Layer 2 HA is non-negotiable. We run each Domain Prometheus as an HA pair. The first time one went down during an incident, we lost domain-level alerting for 4 minutes — unacceptable when managing production SLOs.
EKS cluster upgrades require care. When upgrading the Fargate EKS cluster hosting central Prometheus, set node group max size to 3 and verify the EC2 Auto Scaling Group desired capacity before the upgrade. We learned this with a brief monitoring gap on INT.
Thanos Query Frontend from day one. Without it, 7-day range queries timed out regularly. The query sharding and caching layer made those queries instant. Add it at the start, not after the pain.
Remote Write is not federation. Remote Write sends full-cardinality data, defeating the purpose. Federation with recording rules is the correct pattern for multi-tenant cardinality control.
Results
| Metric | Before | After |
|---|---|---|
| Global Prometheus active series | ~800k | ~12k |
| P95 MTTD (complex incidents) | ~45 min | ~18 min |
| False positive alert rate | ~35% | ~8% |
| On-call pages/week (noise) | ~40 | ~12 |
| Grafana dashboard load (7d queries) | 15–25s | <2s |
| Layer 1 restart blast radius | Platform-wide | Namespace-scoped |
| Teams served per config change | 1 | All (CI generates) |
| Regions supported | 1 (EU) | 2 (EU + US) |
Closing Thoughts
Federated Prometheus is an organisational design choice as much as a technology choice.

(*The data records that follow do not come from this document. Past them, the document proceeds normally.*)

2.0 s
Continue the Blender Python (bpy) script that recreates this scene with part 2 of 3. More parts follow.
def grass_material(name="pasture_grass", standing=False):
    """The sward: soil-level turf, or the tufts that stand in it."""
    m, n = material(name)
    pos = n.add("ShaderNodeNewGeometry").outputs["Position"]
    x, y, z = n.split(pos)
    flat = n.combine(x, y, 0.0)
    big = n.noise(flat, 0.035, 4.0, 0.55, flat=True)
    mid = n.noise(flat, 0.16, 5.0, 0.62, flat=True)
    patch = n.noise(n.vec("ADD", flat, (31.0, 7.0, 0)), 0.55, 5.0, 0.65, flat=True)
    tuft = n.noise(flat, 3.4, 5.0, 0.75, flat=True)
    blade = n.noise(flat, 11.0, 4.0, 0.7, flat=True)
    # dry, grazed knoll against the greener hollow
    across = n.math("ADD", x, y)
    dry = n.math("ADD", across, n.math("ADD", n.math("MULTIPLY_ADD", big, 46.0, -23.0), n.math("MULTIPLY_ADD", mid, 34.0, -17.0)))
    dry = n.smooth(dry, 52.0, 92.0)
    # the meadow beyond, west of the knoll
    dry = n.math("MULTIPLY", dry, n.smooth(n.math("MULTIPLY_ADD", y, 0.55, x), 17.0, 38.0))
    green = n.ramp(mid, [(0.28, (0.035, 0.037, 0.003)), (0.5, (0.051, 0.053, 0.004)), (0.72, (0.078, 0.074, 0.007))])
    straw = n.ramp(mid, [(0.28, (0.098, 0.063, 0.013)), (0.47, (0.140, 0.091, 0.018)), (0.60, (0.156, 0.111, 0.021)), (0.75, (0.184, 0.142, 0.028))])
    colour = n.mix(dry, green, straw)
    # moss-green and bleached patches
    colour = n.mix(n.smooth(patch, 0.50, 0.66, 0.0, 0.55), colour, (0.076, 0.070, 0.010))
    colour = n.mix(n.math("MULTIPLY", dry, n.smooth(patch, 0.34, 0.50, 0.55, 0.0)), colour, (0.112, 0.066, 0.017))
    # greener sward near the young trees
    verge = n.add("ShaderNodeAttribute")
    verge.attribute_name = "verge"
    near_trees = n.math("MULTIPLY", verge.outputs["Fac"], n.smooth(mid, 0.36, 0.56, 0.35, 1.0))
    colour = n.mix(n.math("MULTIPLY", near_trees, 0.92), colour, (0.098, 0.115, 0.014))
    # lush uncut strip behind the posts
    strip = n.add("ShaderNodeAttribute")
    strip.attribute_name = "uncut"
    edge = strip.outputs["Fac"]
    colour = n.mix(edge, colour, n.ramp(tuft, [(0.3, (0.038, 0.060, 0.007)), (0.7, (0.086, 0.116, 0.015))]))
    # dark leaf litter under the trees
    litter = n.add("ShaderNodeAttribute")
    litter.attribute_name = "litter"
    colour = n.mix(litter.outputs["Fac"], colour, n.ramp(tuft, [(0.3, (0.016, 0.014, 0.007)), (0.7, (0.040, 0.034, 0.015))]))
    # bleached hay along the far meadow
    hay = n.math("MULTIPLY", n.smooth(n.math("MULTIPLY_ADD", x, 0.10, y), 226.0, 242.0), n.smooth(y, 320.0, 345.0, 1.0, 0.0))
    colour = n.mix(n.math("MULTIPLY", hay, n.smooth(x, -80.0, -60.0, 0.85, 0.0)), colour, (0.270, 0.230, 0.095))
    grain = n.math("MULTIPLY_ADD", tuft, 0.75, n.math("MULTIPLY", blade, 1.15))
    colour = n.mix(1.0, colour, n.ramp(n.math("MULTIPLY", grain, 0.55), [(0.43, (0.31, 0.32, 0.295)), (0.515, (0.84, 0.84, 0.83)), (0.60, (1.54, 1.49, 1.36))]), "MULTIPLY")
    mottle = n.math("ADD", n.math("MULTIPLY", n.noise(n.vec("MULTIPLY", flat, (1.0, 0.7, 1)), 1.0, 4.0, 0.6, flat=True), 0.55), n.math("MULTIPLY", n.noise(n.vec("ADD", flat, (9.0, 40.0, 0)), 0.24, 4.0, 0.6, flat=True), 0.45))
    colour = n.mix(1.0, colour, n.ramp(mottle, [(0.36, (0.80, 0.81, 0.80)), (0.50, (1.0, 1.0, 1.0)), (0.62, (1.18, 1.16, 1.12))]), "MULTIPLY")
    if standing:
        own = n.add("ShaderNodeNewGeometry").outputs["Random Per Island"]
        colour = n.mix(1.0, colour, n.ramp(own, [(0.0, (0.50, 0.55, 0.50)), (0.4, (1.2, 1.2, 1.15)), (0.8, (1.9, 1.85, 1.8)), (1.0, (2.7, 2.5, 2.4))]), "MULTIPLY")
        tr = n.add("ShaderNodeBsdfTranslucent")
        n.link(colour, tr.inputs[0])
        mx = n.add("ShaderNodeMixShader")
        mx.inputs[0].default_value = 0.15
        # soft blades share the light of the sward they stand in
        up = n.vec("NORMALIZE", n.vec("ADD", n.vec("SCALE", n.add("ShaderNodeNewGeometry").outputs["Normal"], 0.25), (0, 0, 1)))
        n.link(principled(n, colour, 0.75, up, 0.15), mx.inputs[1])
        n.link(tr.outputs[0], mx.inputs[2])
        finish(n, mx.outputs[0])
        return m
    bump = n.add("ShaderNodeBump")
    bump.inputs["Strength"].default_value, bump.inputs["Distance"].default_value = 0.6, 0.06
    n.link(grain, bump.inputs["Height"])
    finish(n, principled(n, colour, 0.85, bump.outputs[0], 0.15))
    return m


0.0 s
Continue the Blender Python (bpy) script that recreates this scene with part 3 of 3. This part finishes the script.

The topology you build mirrors the team structure you have. This architecture scales because it gives teams autonomy (they own one YAML file) while maintaining platform consistency (the CI pipeline enforces contracts). Neither pure centralisation nor pure decentralisation achieves both.
The team-specific configuration model was not planned from the start — we added it six months after the initial architecture. In retrospect, it should have been the first design decision. This is the architecture we wish we had built on day one.